Which leads me to the conclusion that a true teacher will not advertise. Because they know they would only attract false seekers who are too lazy to go find and walk their own way. And because they know that the only people for they can really be a teacher will, inevitably, find them along their way and recognize them. True seekers who pass them along their way, and for whom they are not the right teacher, will know and keep on walking - you meet a lot of people who aren't your teachers along your way.

So if someone who likes to see themselves as teachers (a "church" or "cult" or whatever you call it) goes around ringing doorbells or publishing ads, it can only be that they are false teachers out to get your effing money and abusing your urge to get farther up the mountain to screw you over. You don't pay money for an ad if you don't expect to make more money out of the people seeing that ad.

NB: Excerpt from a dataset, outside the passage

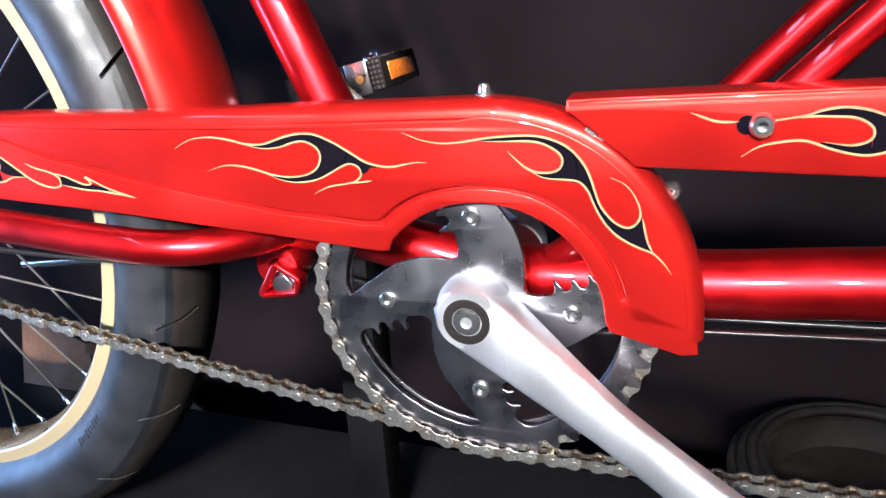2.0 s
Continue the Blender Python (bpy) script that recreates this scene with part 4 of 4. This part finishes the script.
def loop_path(c0, r0, c1, r1, sag=0.0):
    """A closed chain line round two wheels in the x-z plane, as a dense list of (x, z)."""
    d = math.hypot(c1[0] - c0[0], c1[1] - c0[1])
    base = math.degrees(math.atan2(c1[1] - c0[1], c1[0] - c0[0]))
    off = math.degrees(math.acos((r0 - r1) / d))
    pts = arc(c0[0], c0[1], r0, base + off, base + 360 - off, 60)
    nxt = arc(c1[0], c1[1], r1, base - off, base + off, 60)

    def run(a, b, s):
        return [(a[0] + (b[0] - a[0]) * k / 40, a[1] + (b[1] - a[1]) * k / 40 - s * 4 * (k / 40) * (1 - k / 40)) for k in range(1, 40)]

    return pts + run(pts[-1], nxt[0], sag) + nxt + run(nxt[-1], pts[0], 0.0)


def chain(y, path, label):
    """Links one by one along a closed path; y(x) is the chain line."""
    seg = [0.0]
    n = len(path)
    for k in range(n):
        a, b = path[k], path[(k + 1) % n]
        seg.append(seg[-1] + math.hypot(b[0] - a[0], b[1] - a[1]))
    count = 2 * round(seg[-1] / PITCH / 2)
    pins = []
    k = 0
    for i in range(count):
        s = seg[-1] * i / count
        while seg[k + 1] < s:
            k += 1
        f = (s - seg[k]) / max(1e-9, seg[k + 1] - seg[k])
        a, b = path[k], path[(k + 1) % n]
        pins.append((a[0] + (b[0] - a[0]) * f, a[1] + (b[1] - a[1]) * f))
    bm = bmesh.new()
    for x, z in pins:
        rod(bm, (x, y(x) - 0.0022, z), (x, y(x) + 0.0022, z), 0.0036, seg=10)
    root = part("chain", bm, ROLLERM, bike, label)
    for i in range(count):
        (xa, za), (xb, zb) = pins[i], pins[(i + 1) % count]
        ob = new("chain_link", INNER if i % 2 else OUTER)
        ob.parent = root
        ob.matrix_world = pose((xa + xb) / 2, y((xa + xb) / 2), (za + zb) / 2) @ Matrix.Rotation(-math.atan2(zb - za, xb - xa), 4, "Y")


chain(lambda x: -0.0500 + 0.0112 * max(0.0, min(1.0, x / BB.x)), loop_path((HUB.x, HUB.z), 0.0413, (BB.x, BB.z), 0.0931, 0.004), "steel drive chain from crank to rear hub")
chain(lambda x: -0.0457, loop_path((BB.x, BB.z), 0.0931, (BB.x + 0.80, BB.z + 0.028), 0.0931, 0.004), "steel timing chain between the two cranks")

# ---- things round the bicycle ----
bm = block(bmesh.new(), (0.380, 0.062, 0.0), (0.413, 0.092, 0.285), 0.0015)
post = part("support_post", bm, POST_SHADE)
tagged(post, "square black post that props the bicycle up", "post")
part("post_foot", block(bmesh.new(), (0.372, 0.055, 0.0), (0.421, 0.10, 0.006), 0.001), POST_SHADE, post)

box = new("cardboard_box")
box.location = (-0.30, 0.38, HALL_FLOOR)
tagged(box, "torn open brown cardboard box behind the plinth", "box")


def card_panel(bm, a, b, c, d, thick=0.004):
    """A sheet of board with the corners a, b, c, d."""
    q = [Vector(p) for p in (a, b, c, d)]
    n = (q[1] - q[0]).cross(q[3] - q[0]).normalized() * thick
    lo, hi = [bm.verts.new(p) for p in q], [bm.verts.new(p + n) for p in q]
    bm.faces.new(lo), bm.faces.new(list(reversed(hi)))
    for k in range(4):
        j = (k + 1) % 4
        bm.faces.new((lo[k], hi[k], hi[j], lo[j]))
    return bm


part("front_flap", card_panel(bmesh.new(), (-0.235, 0.060, 0.0), (-0.045, 0.060, 0.0), (-0.027, 0.066, 0.198), (-0.180, 0.078, 0.244)), CARD, box)
fold = [Vector((-0.034, 0.070, 0.190)), Vector((0.03, 0.067, 0.172)), Vector((0.085, 0.066, 0.158)), Vector((0.136, 0.068, 0.140))]
part("rim_fold", tube(bmesh.new(), spline(fold, 4), [0.0125 - 0.0014 * (k % 3) for k in range(13)], 12), CARD, box)
part("inner_panel", card_panel(bmesh.new(), (-0.048, 0.125, 0.0), (0.142, 0.125, 0.0), (0.136, 0.072, 0.136), (-0.034, 0.072, 0.186)), CARD, box)
part("side_flap", card_panel(bmesh.new(), (0.128, 0.058, 0.0), (0.275, 0.058, 0.0), (0.200, 0.064, 0.092), (0.131, 0.064, 0.150)), CARD, box)
part("torn_edge", card_panel(bmesh.new(), (0.131, 0.063, 0.147), (0.138, 0.063, 0.143), (0.139, 0.064, 0.152), (0.134, 0.064, 0.157)), CARD, box)

tub = lathe(bmesh.new(), [(0.0, 0.0), (0.105, 0.0), (0.118, 0.012), (0.138, 0.215), (0.141, 0.222), (0.112, 0.240), (0.106, 0.238), (0.100, 0.205), (0.0, 0.200)], seg=72)
bmesh.ops.rotate(tub, verts=tub.verts, cent=(0, 0, 0), matrix=Matrix.Rotation(radians(90), 3, "X"))
ring_ob = part("rubber_tub", tub, TREAD)
ring_ob.location = (0.85, 0.327, HALL_FLOOR)
tagged(ring_ob, "black ribbed rubber tub standing behind the plinth", "tub")
for r, h in ((0.1415, 0.229), (0.1325, 0.240), (0.1225, 0.247), (0.1125, 0.248)):
    loop = [(r * math.cos(2 * math.pi * k / 60), r * math.sin(2 * math.pi * k / 60), h) for k in range(61)]
    part("tub_rib", tube(bmesh.new(), loop, 0.0058, 10, False), TREAD, ring_ob).location = (0, 0, 0)

for x, y, z, w in ((-0.299, 0.5245, 0.005, 0.005), (-0.281, 0.5245, -0.006, 0.004), (-0.1565, 0.5245, 0.330, 0.004), (0.62, 0.5245, 0.62, 0.003)):
    bm = block(bmesh.new(), (x, y - 0.0004, z), (x + w * 0.7, y + 0.0006, z + 0.0011), 0.0003)
    tagged(part("lint", bm, LINT), "white fleck of lint on the black wall", "lint", "lint flecks")
for x, y, w in ((-0.407, -0.035, 0.006), (-0.339, -0.071, 0.010)):
    bm = block(bmesh.new(), (x, y, 0.0), (x + w, y + 0.003, 0.001), 0.0004)
    tagged(part("lint", bm, LINT), "white fleck of lint on the plinth", "lint", "lint flecks")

I don't care if visitors to my MySpace page would see an ad for Justin Bieber's album or one for Ben&Jerry's. That's stuff that people make to make money; ads are necessary to make money, cause (for practical purposes) nobody goes out there seeking the perfect brand of ice cream that matches their taste buds. But that doesn't hold for beliefs. Religion is about the irresistible urge to seek within yourself - and only then you will find. Your true teachers - you will find them along your way. If someone forces themselves into a place along arbitrary people's ways by smashing an ad in their face, chances are they don't want *you*, they want just anyone who'll give them money. Just like Ben&Jerry's.

That is why I do not want ads for any religion of any kind anywhere near me, or anybody else.